Going through the process of supporting my mental health and rebuilding my self-confidence I want to revisit why I decided to go to Finland for a masters degree. Experiencing academic burnout, an increase in anxiety, writing anxiety, and depression has made me question my reasons for coming. Was coming worth it? Am I good enough for the program? Here are my reasons for getting my degree abroad and why others (especially Americans should consider it too.
The program is the number one reason I went abroad. I found the EdGlo Program during my first year in Japan and fell in love. For four years, the program was in the back of my mind. I compared it with other master programs and found nothing like it, particularly in the US. The quote below is from the website it what drew me in:
MA in Education and Globalisation is a full-time two-year international Master’s programme. It focuses on ethics, policy, planning, curriculum, evaluation and comparative research in education. The central aim of the programme is to develop quality in education and to equip students to exercise socially responsible leadership in complex and diverse societies. The programme emphasises North-South-East-West dialogue and includes studies in international education, interculturalism, globalisation and their effects on various sectors of education.EdGlo Programme Website
I was also enamored with Finland’s reputation in academic excellence. I wanted to get a deep nuanced understanding that came with study and first hand experience. I also wanted a program full of peers from diverse and international backgrounds.
My advice: your dream program might be waiting for you in a different country. Don’t be afraid to look abroad. I suggest starting here.
Getting a higher education degree in the United States is expensive. There are many countries where studying as an international student (not an exchange, I mean completing your full degree in a foreign country) is significantly cheaper. Sometimes even free! EdGlo kept my attention for a long time because the tuition was waived if you were accepted into the program. You were only responsible for living expenses (which is nothing to sneeze at in Nordic countries). Even though the tuition policy changed for non-EU students in 2018, I only have to pay 25% of the tuition fee which is still extremely affordable compared to the US.

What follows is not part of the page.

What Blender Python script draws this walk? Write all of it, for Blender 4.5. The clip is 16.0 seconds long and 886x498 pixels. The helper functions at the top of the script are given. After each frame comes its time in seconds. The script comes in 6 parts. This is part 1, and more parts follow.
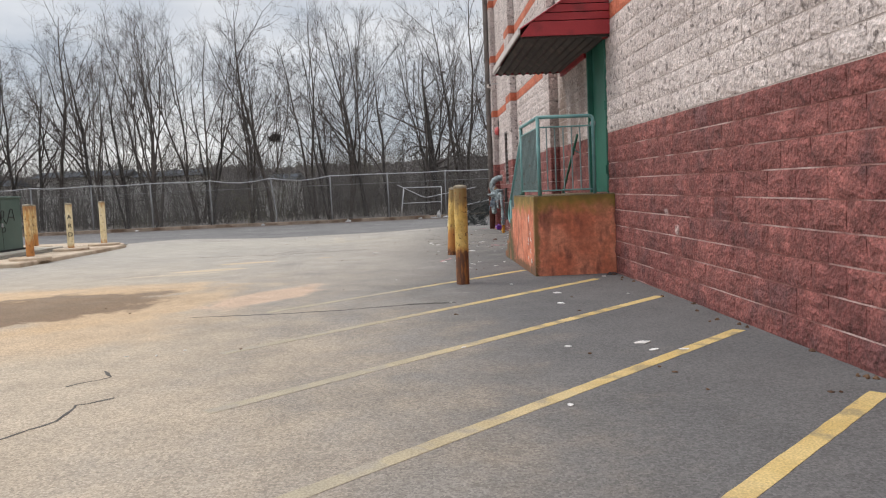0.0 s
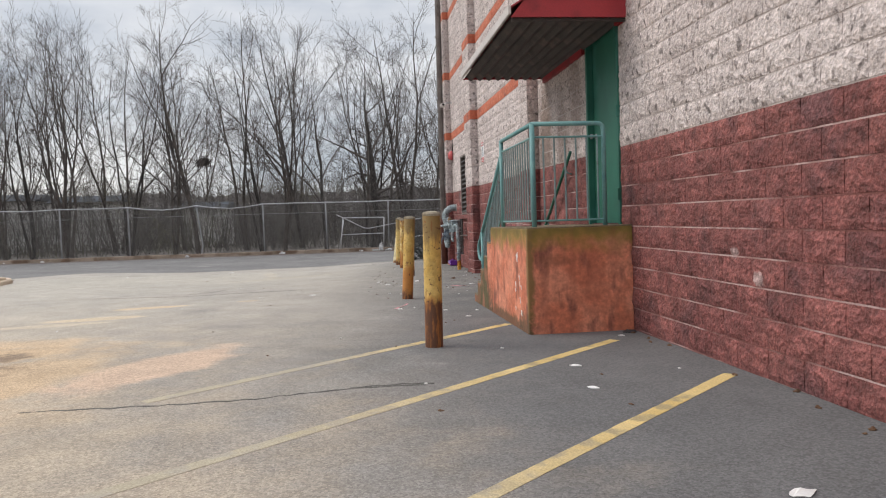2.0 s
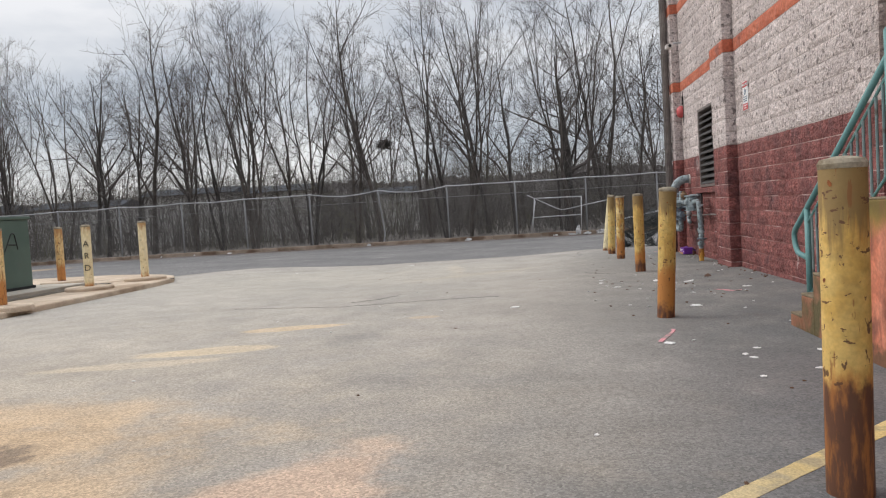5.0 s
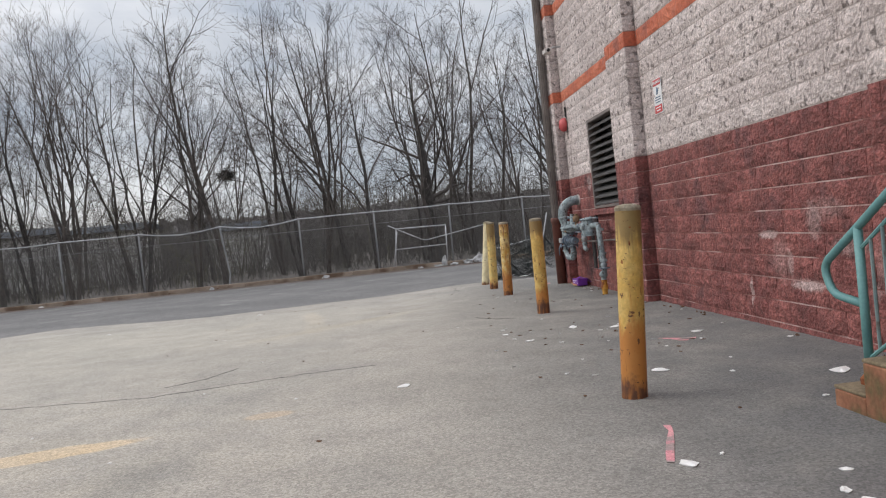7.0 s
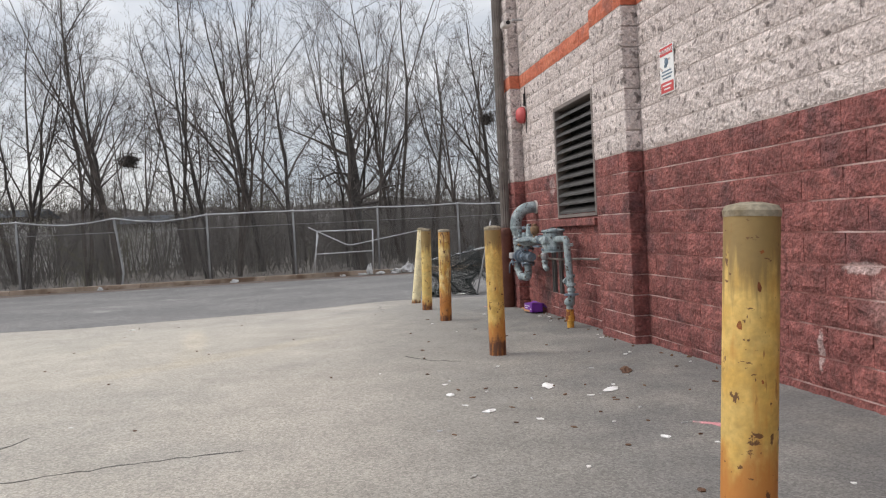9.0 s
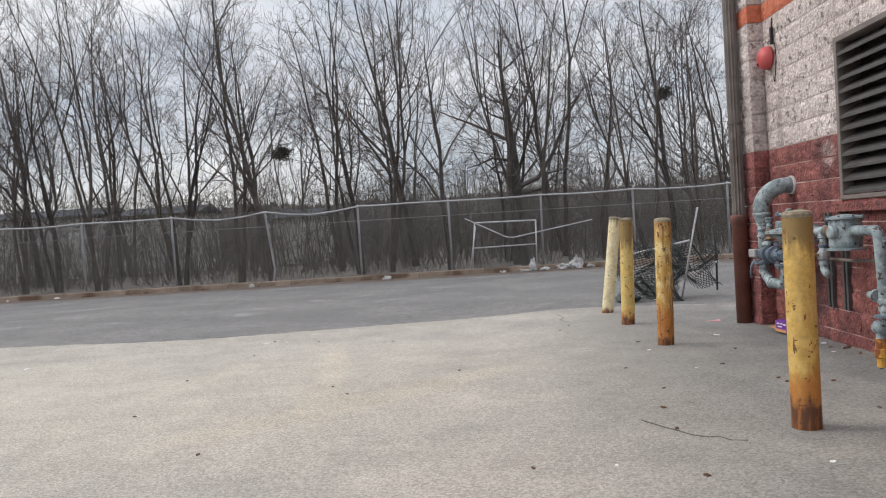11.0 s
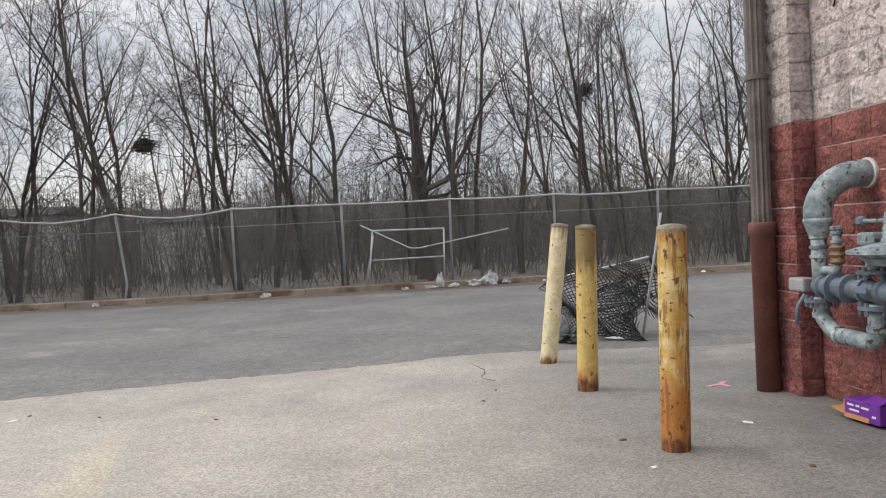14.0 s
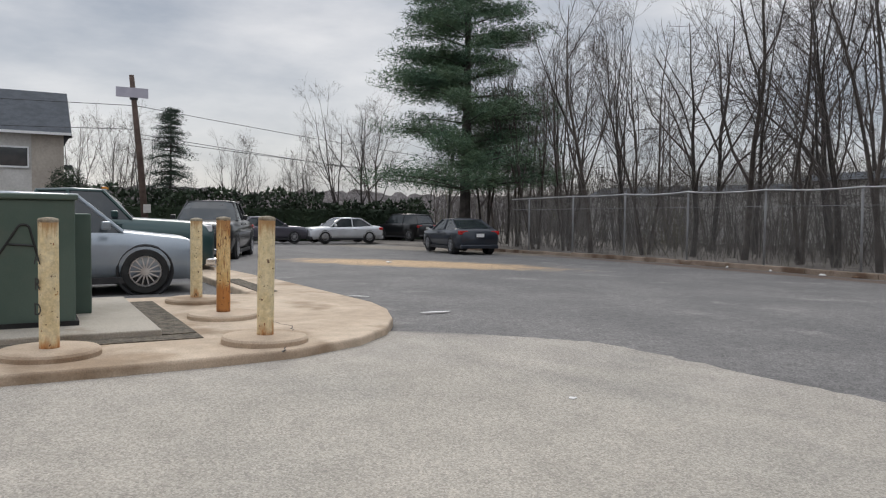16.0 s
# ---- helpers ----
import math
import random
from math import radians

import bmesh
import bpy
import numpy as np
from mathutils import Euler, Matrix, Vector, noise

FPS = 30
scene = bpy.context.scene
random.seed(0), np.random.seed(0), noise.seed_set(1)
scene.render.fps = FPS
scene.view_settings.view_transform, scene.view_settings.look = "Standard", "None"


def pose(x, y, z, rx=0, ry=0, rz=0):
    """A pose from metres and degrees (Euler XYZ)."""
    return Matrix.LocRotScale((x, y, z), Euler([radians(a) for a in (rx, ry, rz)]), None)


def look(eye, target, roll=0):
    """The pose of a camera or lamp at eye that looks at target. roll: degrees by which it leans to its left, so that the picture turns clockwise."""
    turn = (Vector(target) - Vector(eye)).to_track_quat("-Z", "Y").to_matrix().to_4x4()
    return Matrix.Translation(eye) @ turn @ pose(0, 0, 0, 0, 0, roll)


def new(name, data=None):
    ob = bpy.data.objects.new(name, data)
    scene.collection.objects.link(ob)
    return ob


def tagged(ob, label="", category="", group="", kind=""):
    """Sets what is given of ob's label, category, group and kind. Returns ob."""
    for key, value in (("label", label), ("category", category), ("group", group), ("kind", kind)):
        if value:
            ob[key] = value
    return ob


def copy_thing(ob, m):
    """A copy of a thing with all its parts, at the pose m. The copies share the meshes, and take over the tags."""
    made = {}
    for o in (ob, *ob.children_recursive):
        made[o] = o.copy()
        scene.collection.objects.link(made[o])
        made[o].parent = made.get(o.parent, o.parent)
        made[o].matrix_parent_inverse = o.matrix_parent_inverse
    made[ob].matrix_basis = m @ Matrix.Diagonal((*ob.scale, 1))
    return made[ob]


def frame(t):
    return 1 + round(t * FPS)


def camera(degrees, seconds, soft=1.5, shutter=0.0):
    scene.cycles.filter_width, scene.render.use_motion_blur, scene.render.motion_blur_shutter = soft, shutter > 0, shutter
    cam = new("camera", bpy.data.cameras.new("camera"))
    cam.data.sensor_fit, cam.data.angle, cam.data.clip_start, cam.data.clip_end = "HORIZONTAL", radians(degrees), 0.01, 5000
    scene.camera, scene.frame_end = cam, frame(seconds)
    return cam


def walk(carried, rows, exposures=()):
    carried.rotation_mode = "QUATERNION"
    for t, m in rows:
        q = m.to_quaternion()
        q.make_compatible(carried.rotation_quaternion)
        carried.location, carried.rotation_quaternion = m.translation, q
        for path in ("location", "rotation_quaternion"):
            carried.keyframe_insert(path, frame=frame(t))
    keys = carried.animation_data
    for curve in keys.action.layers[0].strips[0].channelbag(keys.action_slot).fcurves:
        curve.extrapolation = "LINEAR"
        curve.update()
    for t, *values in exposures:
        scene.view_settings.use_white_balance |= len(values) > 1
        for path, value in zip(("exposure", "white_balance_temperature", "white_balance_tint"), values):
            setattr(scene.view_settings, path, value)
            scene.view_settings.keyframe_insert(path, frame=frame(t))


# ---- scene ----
cam = camera(61.0, 16.0, soft=1.15)

PATH = [
    (0, (-2.586, -0.582, 1.148), (-2.521, 1.412, 0.998), -2.5),
    (0.5, (-2.586, 0.062, 1.112), (-2.492, 2.055, 0.974), -1.5),
    (1, (-2.651, 0.683, 1.109), (-2.501, 2.674, 0.983), -0.6),
    (1.5, (-2.701, 1.32, 1.107), (-2.518, 3.309, 1.001), -1.8),
    (2, (-2.745, 1.964, 1.131), (-2.51, 3.949, 1.059), -1.8),
    (2.5, (-2.797, 2.634, 1.147), (-2.476, 4.606, 1.051), -1.8),
    (3, (-2.777, 3.306, 1.091), (-2.533, 5.28, 0.881), -1.9),
    (3.5, (-2.863, 3.941, 1.078), (-2.776, 5.922, 0.814), -2.4),
    (4, (-2.863, 4.607, 1.08), (-3.002, 6.59, 0.865), -3.8),
    (4.2, (-2.902, 4.843, 1.093), (-3.16, 6.819, 0.917), -3.5),
    (6.3, (-3.358, 7.588, 1.142), (-3.532, 9.58, 1.124), -5.2),
    (6.5, (-3.36, 7.829, 1.167), (-3.435, 9.827, 1.164), -5.6),
    (7, (-3.418, 8.473, 1.171), (-3.284, 10.468, 1.126), -5.8),
    (7.5, (-3.346, 9.126, 1.168), (-2.985, 11.092, 1.11), -5.4),
    (8, (-3.31, 9.781, 1.177), (-2.7, 11.686, 1.148), -4.3),
    (8.5, (-3.251, 10.391, 1.164), (-2.695, 12.312, 1.135), -3.5),
    (9, (-3.196, 11.091, 1.184), (-2.869, 13.064, 1.142), -2.9),
    (9.5, (-3.289, 11.758, 1.209), (-3.282, 13.757, 1.148), -3.9),
    (9.7, (-3.307, 12.019, 1.199), (-3.424, 14.014, 1.134), -4.3),
    (11.8, (-3.436, 14.839, 1.24), (-3.418, 16.839, 1.205), -2.8),
    (12, (-3.397, 15.077, 1.191), (-3.326, 17.075, 1.151), -3.3),
    (12.5, (-3.317, 15.63, 1.21), (-3.166, 17.625, 1.182), -2.9),
    (13, (-3.258, 16.214, 1.257), (-3.024, 18.2, 1.266), -3.0),
    (13.5, (-3.123, 16.758, 1.275), (-2.86, 18.741, 1.305), -3.4),
    (14, (-3.122, 17.288, 1.238), (-2.945, 19.279, 1.203), -2.9),
    (14.5, (-3.163, 17.921, 1.171), (-3.375, 19.907, 1.063), -4.2),
    (15, (-3.189, 18.505, 1.167), (-3.656, 20.445, 1.033), -3.9),
    (15.4, (-3.536, 18.73, 1.241), (-4.383, 20.532, 1.05), -1.4),
    (15.6, (-3.725, 18.417, 1.256), (-4.992, 19.953, 1.069), -2.0),
    (15.8, (-3.871, 18.414, 1.324), (-5.45, 19.634, 1.189), -1.1),
    (15.9, (-3.961, 18.488, 1.344), (-5.64, 19.57, 1.241), -0.1),
    (16, (-4.042, 18.587, 1.348), (-5.787, 19.56, 1.259), 0.7),
]
walk(cam, [(t, look(eye, target, roll)) for t, eye, target, roll in PATH],
     exposures=((0.0, 0.24, 6750, 10), (2.2, 0.27, 6750, 10), (3.0, 0.36, 6750, 10), (3.5, 0.36, 6750, 10), (4.0, 0.24, 6750, 10), (4.2, 0.24, 6750, 10), (6.4, -0.02, 6600, 10), (7.0, 0.10, 6600, 10), (7.5, 0.13, 6650, 11), (8.0, 0.26, 6750, 10), (9.7, 0.32, 6750, 10), (12.0, 0.24, 6650, 10), (14.0, 0.32, 6850, 11), (15.0, 0.11, 6900, 11), (15.7, 0.04, 6850, 11), (16.0, -0.12, 6600, 10)))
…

The US isn’t the only country with great universities and graduate programs. If you have enough to cover living expenses (or, you know, work study – though this is hard to do in Finland), the visa process, and the language proficiency tests for non-native speakers (national language or English depending on the program) why not consider a country that is more financially reasonable tuition fees?
I love to travel. I love learning about different places, people, and languages. Living in another country presents a catalyst to change the way you see and experience the world. Studying abroad allows you to have a long term experience some place new, make new life long friends, and appreciate a new mundane. Maybe you’ll love it, maybe you won’t, but you’ll never know if you don’t try.